* _What is expected_
Copy the lines of the data below exactly, starting at the first and stopping after the line that contains "return sole_bottom(x) + 2.4"; include no pictures.

* _Given material_
* * *
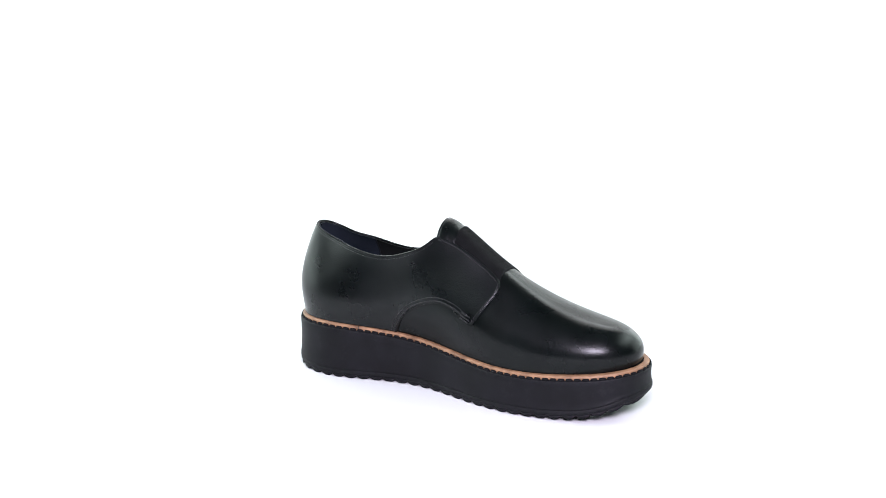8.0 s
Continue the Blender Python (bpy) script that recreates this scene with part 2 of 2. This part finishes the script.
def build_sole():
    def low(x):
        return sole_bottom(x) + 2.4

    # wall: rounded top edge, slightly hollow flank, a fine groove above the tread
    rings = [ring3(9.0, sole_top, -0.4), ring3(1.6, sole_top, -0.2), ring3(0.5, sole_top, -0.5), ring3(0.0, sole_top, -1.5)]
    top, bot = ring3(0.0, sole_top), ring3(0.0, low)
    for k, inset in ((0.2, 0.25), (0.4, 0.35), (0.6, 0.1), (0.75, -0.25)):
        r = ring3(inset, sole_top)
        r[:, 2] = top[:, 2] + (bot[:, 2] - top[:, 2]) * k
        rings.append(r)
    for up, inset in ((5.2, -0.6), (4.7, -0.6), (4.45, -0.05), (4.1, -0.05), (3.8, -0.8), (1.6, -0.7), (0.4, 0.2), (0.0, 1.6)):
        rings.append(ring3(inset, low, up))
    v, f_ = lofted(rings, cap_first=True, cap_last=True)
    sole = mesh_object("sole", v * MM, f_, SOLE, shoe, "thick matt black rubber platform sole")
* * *
* _Reply to the task_
8.0 s
Continue the Blender Python (bpy) script that recreates this scene with part 2 of 2. This part finishes the script.
def build_sole():
    def low(x):
        return sole_bottom(x) + 2.4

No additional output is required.